Executing that as Redis Commands
Redis supports Lua as a scripting language which allows us to perform relatively complex operations on the server itself. This is more efficient than sending commands to the server and then sending more commands based the result of the first command. The Lua command can be seen below
return redis.call('sadd', KEYS[1], string.format('%s:%d', KEYS[2], redis.call('incr', 'markovcount')))
KEYS[1]
and KEYS[2]
are arguments which can be passed into the command. In this case we use them to represent the key, which represents the from vector in the transition, and the set member which represents the destination of the transition respectively.
The Redis SADD
commands adds a member to a set whilst INCR
increases the integer value of a key and returns it. One can see that the code adds a member to the relevant set and appends a count to the end of it after a colon.

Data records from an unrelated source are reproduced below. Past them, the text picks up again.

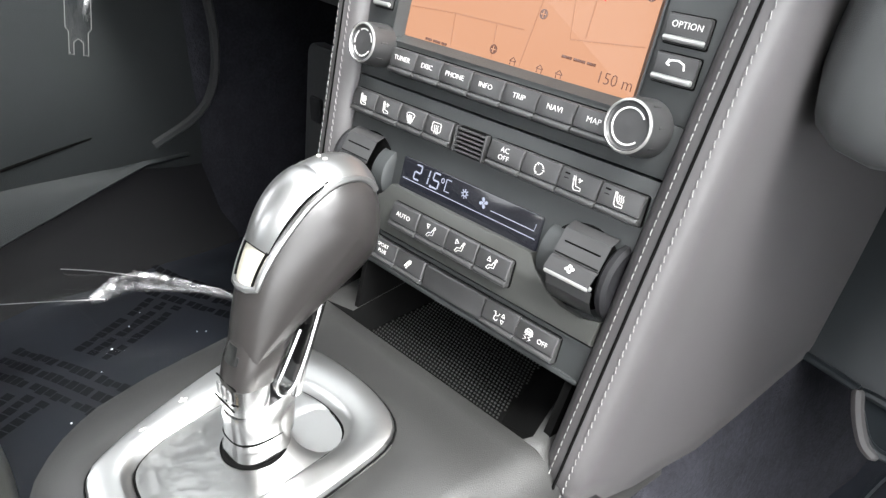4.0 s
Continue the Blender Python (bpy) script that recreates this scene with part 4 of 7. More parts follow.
def digits(text, u, v, w, h, z, parent):
    """Slanted seven-segment figures."""
    segs = {"2": "abged", "1": "bc", "5": "afgcd"}
    line = {"a": ((0, 1), (1, 1)), "b": ((1, 1), (1, 0.5)), "c": ((1, 0.5), (1, 0)), "d": ((1, 0), (0, 0)), "e": ((0, 0), (0, 0.5)), "f": ((0, 0.5), (0, 1)), "g": ((0, 0.5), (1, 0.5))}
    for ch in text:
        bm = BM()
        if ch == ".":
            box(bm, (u - w * 0.25, v - h / 2, 0.0001), (0.0013, 0.0013, 0.0002), 0.0001, at(0, 0, z + 0.0001))
            part("point", bm, "lcd_text", parent)
            u += w * 0.25
            continue
        for s in segs[ch]:
            (a0, b0), (a1, b1) = line[s]
            e = 0.06
            p0, p1 = (a0 + (a1 - a0) * e, b0 + (b1 - b0) * e), (a1 - (a1 - a0) * e, b1 - (b1 - b0) * e)
            ribbon(bm, [(u + (p[0] - 0.5) * w * 0.72 + (p[1] - 0.5) * h * 0.10, v + (p[1] - 0.5) * h) for p in (p0, p1)], 0.0008, F, z, thick=0.0001)
        part("digit", bm, "lcd_text", parent)
        u += w


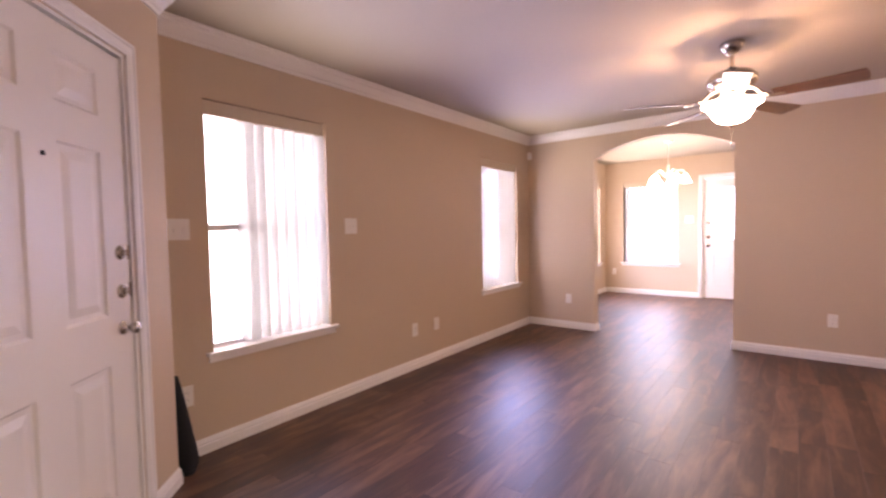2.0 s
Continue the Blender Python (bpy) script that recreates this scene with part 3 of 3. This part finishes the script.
def fan(x, y, turn, blade_mat, lamp, label, metal, hue, bowl_mat):
    f = thing("ceiling_fan", pose(x, y, CEIL, 0, 0, 0), label, "ceiling fan", "ceiling fans")
    part("canopy", lathe([(0, 0), (0.068, 0), (0.070, -0.010), (0.064, -0.030), (0.050, -0.052), (0.034, -0.068), (0.022, -0.074), (0, -0.074)], 32), metal, f, "", True)
    part("downrod", lathe([(0.012, -0.07), (0.012, -0.185)], 16), metal, f, "", True)
    part("motor_housing", lathe([(0, -0.158), (0.026, -0.158), (0.034, -0.172), (0.075, -0.182), (0.118, -0.198), (0.140, -0.222), (0.146, -0.244),
                                 (0.138, -0.268), (0.120, -0.284), (0.105, -0.296), (0.085, -0.304), (0, -0.304)], 40), metal, f, "", True)
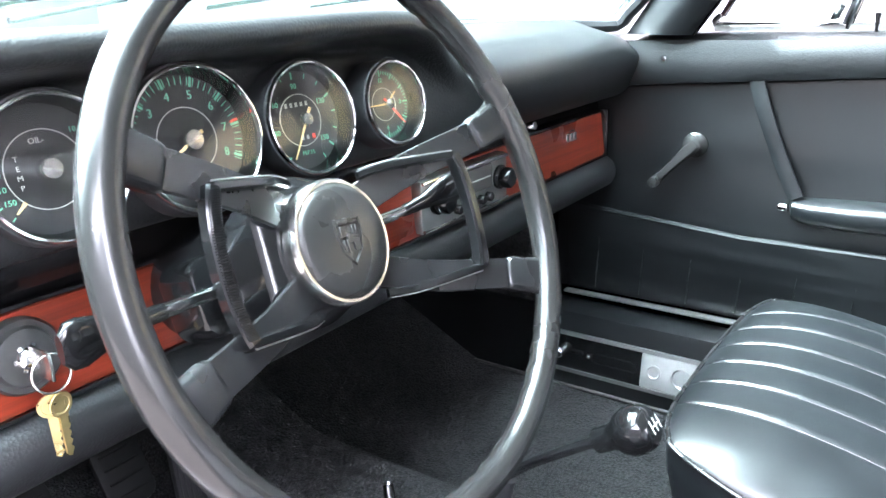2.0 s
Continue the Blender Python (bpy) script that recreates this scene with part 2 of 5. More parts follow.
def wood_material():
    m = material("varnished_wood", (0.235, 0.034, 0.0155), 0.30, vary=0.22, blotch=0.16, coat=0.35)
    n, l = m.node_tree.nodes, m.node_tree.links
    b = n["Principled BSDF"]
    co = n.new("ShaderNodeTexCoord").outputs["Object"]
    mp, streak, mul = n.new("ShaderNodeMapping"), n.new("ShaderNodeTexNoise"), n.new("ShaderNodeMix")
    mp.inputs["Scale"].default_value = (5, 60, 140)
    streak.inputs["Scale"].default_value, streak.inputs["Detail"].default_value, streak.inputs["Distortion"].default_value = 1.0, 6, 1.2
    l.new(co, mp.inputs["Vector"])
    l.new(mp.outputs[0], streak.inputs["Vector"])
    mul.data_type, mul.blend_type = "RGBA", "MULTIPLY"
    mul.inputs["Factor"].default_value = 0.5
    ramp = n.new("ShaderNodeValToRGB")
    ramp.color_ramp.elements[0].color, ramp.color_ramp.elements[1].color = (0.35, 0.3, 0.28, 1), (1, 1, 1, 1)
    ramp.color_ramp.elements[0].position, ramp.color_ramp.elements[1].position = 0.35, 0.62
    l.new(streak.outputs[0], ramp.inputs[0])
    old = b.inputs["Base Color"].links[0].from_socket
    l.new(old, mul.inputs["A"])
    l.new(ramp.outputs[0], mul.inputs["B"])
    l.new(mul.outputs["Result"], b.inputs["Base Color"])
    return m


M_WOOD = wood_material()


def add_relief(m, kind, size, depth, dark=1.0, mask=(0.3, 0.7)):
    """Breaks up a surface: clumps or cracks that sink and darken it; size in metres."""
    n, l = m.node_tree.nodes, m.node_tree.links
    b = n["Principled BSDF"]
    co = n.new("ShaderNodeTexCoord").outputs["Object"]
    tex = n.new("ShaderNodeTexVoronoi")
    tex.feature = "DISTANCE_TO_EDGE" if kind == "cracks" else "F1"
    tex.inputs["Scale"].default_value = 1 / size
    warp, add, sc = n.new("ShaderNodeTexNoise"), n.new("ShaderNodeVectorMath"), n.new("ShaderNodeVectorMath")
    warp.inputs["Scale"].default_value, warp.inputs["Detail"].default_value = 1.5 / size, 6
    sc.operation, sc.inputs["Scale"].default_value = "SCALE", size * 0.7
    l.new(co, warp.inputs["Vector"])
    l.new(warp.outputs["Color"], sc.inputs[0])
    l.new(co, add.inputs[0])
    l.new(sc.outputs[0], add.inputs[1])
    l.new(add.outputs[0], tex.inputs["Vector"])
    r = n.new("ShaderNodeMapRange")
    r.inputs["From Min"].default_value, r.inputs["From Max"].default_value = mask
    if kind != "cracks":
        r.inputs["To Min"].default_value, r.inputs["To Max"].default_value = 1, 0
    l.new(tex.outputs["Distance"], r.inputs["Value"])
    mul = n.new("ShaderNodeMix")
    mul.data_type, mul.blend_type = "RGBA", "MULTIPLY"
    mul.inputs["Factor"].default_value = dark
    old = b.inputs["Base Color"].links[0].from_socket
    l.new(old, mul.inputs["A"])
    l.new(r.outputs[0], mul.inputs["B"])
    l.new(mul.outputs["Result"], b.inputs["Base Color"])
    bump = n.new("ShaderNodeBump")
    bump.inputs["Strength"].default_value, bump.inputs["Distance"].default_value = 1.0, depth
    l.new(r.outputs[0], bump.inputs["Height"])
    if b.inputs["Normal"].links:
        l.new(b.inputs["Normal"].links[0].from_socket, bump.inputs["Normal"])
    l.new(bump.outputs[0], b.inputs["Normal"])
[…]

Then to retrieve a value from the server one can simply call SRANDMEMBER {key}
, split the result by the colon and take the first value of the resulting sequence. I probably could do this in a single Lua script but I’d rather stay in Clojure as much as possible as I am more familiar with it.
Doing this from Clojure
Clojure is able to interface with Redis using the wonderful carmine library. It provides access to all of Redis’ commands with a simple interface. In addition to this it automatically serialises and de-serialises Clojure data structures into strings. Which as I mentioned earlier is something that needs to happen as the keys to the transition table are Clojure vectors.
Below is the extension of the TransitionTable
protocol over a record that defines a connection to a Redis key-value store.
(ns markovtext.redis
(:gen-class)
(:require
[markovtext.TransitionTable :as tt]
[taoensso.carmine :as car :refer (wcar)]))
(defrecord RedisConn [pool spec key-options])
(defmacro wcar* [server-conn & body] `(car/wcar ~server-conn ~@body))
(def lua-add-string
(str "return redis.call('sadd', KEYS[1], string.format('%s:%d', KEYS[2], redis.call('incr', 'markovcount')))"))
(defn- gen-key [key key-options]
(merge key-options {:key key}))
(defn- parse-key [key]
(:key key))
(extend-protocol tt/TransitionTable
RedisConn
(rand-next [tt prev]
(-> (wcar* tt (car/srandmember (gen-key prev (:key-options tt))))
(clojure.string/split #":")
(first)))
(rand-first [tt]
(parse-key (wcar* tt (car/randomkey))))
(add-transition [tt from to]
(wcar* tt (car/eval lua-add-string 2 (gen-key from (:key-options tt)) to))
tt))
Notice that one can use the gen-key
and parse-key
functions to add extra information to the keys (helpful if the same Redis database is being used by more than one application). Note that wcar*
is a macro that allows us to easily chain together Redis operations.
As described in the previous sections rand-next
gets a random member of the set corresponding to the specified key with the car/srandmember
call, splits by “:” and takes the first value. The rand-first
function simply uses Redis’ RANDOMKEY
command using carmine’s car/randomkey
call. And add-transition
is implemented by executing the Lua script defined previously.
Actually Using the Redis Transition Table
Because the all of our functions only rely on the fact that the TransitionTable protocol is implemented by the data structure passed in, all of our existing functions will work out of box with a Redis database so long as a correctly configured RedisConn
record is passed in as opposed to having a persistent map passed in. And for a locally hosted Redis database this can simply be specified with (RedisConn. nil nil {})
What Next?
I was going to include a little application using Clojure’s core.async
framework in this blog post. But I feel this post is dragging on so I’ll develop it some more and write a blog post dedicated to it.